Kervansaray

Tiflis'te bulunan kervansaray

Kervansaray, kervanların ticaret yolları üzerinde kurulan konak yeridir. Kervansaraylar ilk defa 10. yüzyılın sonlarına doğru Selçuklu hanları tarafından Orta Asya'da yaptırılmıştır. Önceleri askeri savunma için düşünülmüş, zamanla artan ticaret ve dini ihtiyaçları karşılaması için genişletilmiştir. Selçuklu devrinde ticari yol ağı üzerinde kervanların akşamları güvenli bir şekilde konaklamaları ve ihtiyaçlarını görmeleri için sultan hanı da denilen kervansaraylar yapılmıştır. Büyük ticaret yolları üzerinde kurulmuş olan Selçuklu kervansaraylarının aralarındaki uzaklıklar, deve yürüyüşü ile günde dokuz saat, yani 40 kilometre esas tutularak saptanmıştır. Çevrelerindeki yüksek duvarlarla korunan ve barış zamanlarında pazaryeri olarak da iş gören bu kervansaraylar savaşta kale olarak da kullanılırdı. Selçuklu kervansarayları üç genel tipe uygun olarak yapılmışlardır. Bunlar, yazlık denilen avlulu, kışlık denilen kapalı ve her iki türün birleştirilmesinden oluşan karma tiplerdir. Osmanlı İmparatorluğu döneminde şehirlerdeki hanlar ticaret ve konaklamak için yapılmış gelir getirici vakıf yapılarıdır.

Etimoloji

Türkçe kelimenin kökeni Farsça kārbānserāy olarak görülmektedir.[1] Bu kelimenin yanında han kelimesi de benzer anlamda kullanılır.

Selçuklu kervansarayları

Aksaray'da kervansaray
Aksaray'daki kervansarayın iç görünümü

Selçuklu kervansarayları başlangıçta, yolcuların ve kervanların konaklamaları ve ihtiyaçlarını görmeleri için, semerci, urgancı, nalbant, demirci gibi atölyeleri, mutfak, hamam, tıbbi yardım, çayhane veya kahvehane, yatak bölümü, binek ve yük hayvanları için yarı kapalı bölümü, hatta bazılarında Mescit bile bulunurdu. Hanlarda verilen hizmetlerden para alınmazdı.

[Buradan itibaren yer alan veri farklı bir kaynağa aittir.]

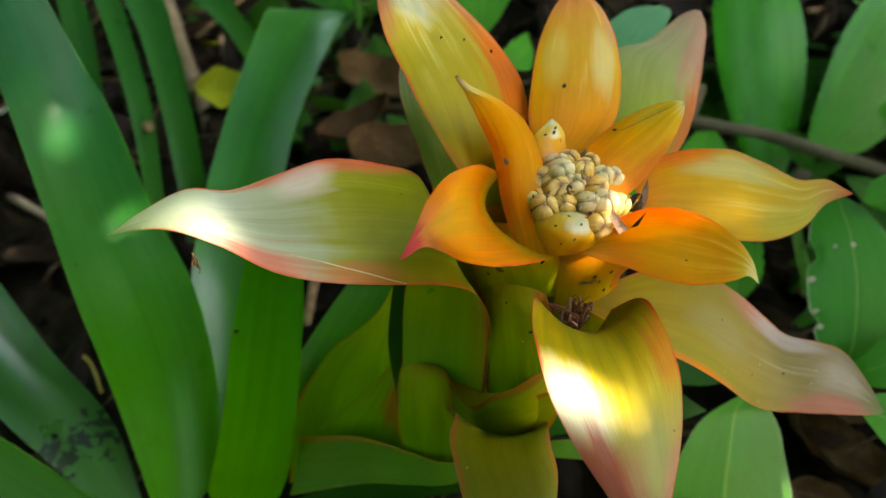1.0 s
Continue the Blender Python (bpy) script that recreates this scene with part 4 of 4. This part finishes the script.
# ---- marks on the bracts ----
tube("scar", [on_blade(bract_left, r, u)[0] for r, u in ((6.0, 0.60), (5.6, 0.65), (5.2, 0.70), (4.8, 0.77), (4.4, 0.85), (4.1, 0.92), (3.75, 0.99))], [0.0001, 0.00016, 0.0002, 0.00022, 0.00022, 0.0002, 0.0001], "straw", flower, sides=6, n=3)
for ob, row, u, size in ((bract_centre, 1.9, -0.35, 0.0019), (bract_upper, 2.95, -0.15, 0.0012), (bract_upper, 2.95, 0.25, 0.0011), (bract_upper, 2.75, 0.65, 0.0016), (bract_long, 5.75, 0.05, 0.0013),
                         (bract_inner, 1.35, -0.8, 0.0016), (bract_left, 3.7, -0.45, 0.0012), (bract_left, 3.8, -0.38, 0.0010), (bract_hanging, 2.2, 0.1, 0.0012), (bract_hanging, 2.3, 0.2, 0.0010), (bract_long, 3.5, -0.3, 0.0009),
                         (bract_long, 4.3, 0.4, 0.0008), (bract_front, 4.2, 0.7, 0.0008), (bract_orange, 2.6, 0.3, 0.0008)):
    scab(ob, row, u, size * 0.8, "pale_dry" if ob is bract_hanging else "dead_brown", flower)
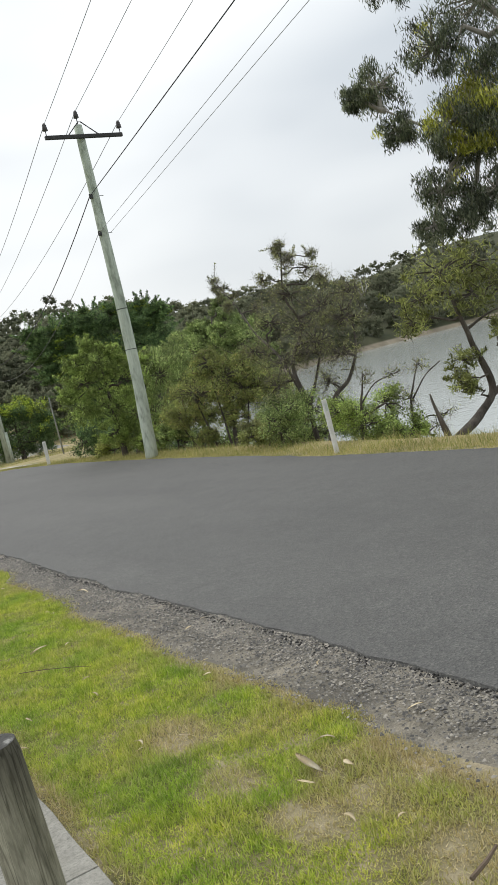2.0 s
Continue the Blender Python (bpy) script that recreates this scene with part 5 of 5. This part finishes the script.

Kervansaraylar Selçuklu Sultanları ve devlet adamlarınca vakıf olarak kurulmuştur. Bir kervansarayın temel işleyişini sağlayan yasal ve parasal mekanizma, döneme ilişkin vakfiyelerde tanımlanmıştır. Kervansaray çalışanları; çalışanlar başında yer alan nazır, kontrolleri yapan bir müsrif, bir mütevelli (handa olması gerekmiyor), bir hancı, bir muzif (sorumlu müdür), emir havayıcı (gerekli erzak ve malzemeyi sağlayan), aşhanede bir aşçı, bir baytar ve atlı bir hizmet adamı, mescit için bir imam ve müezzin olarak kaydedilmiştir.[2] Bir kervansarayda yerli ve yabancı ayırt edilmeksizin herkese üç gün yiyecek - içecek verilmiş, değişik din, dil ve ırktan olan insanlar bu mekânlarda bir tür dünya vatandaşlığı yaşamışlardır.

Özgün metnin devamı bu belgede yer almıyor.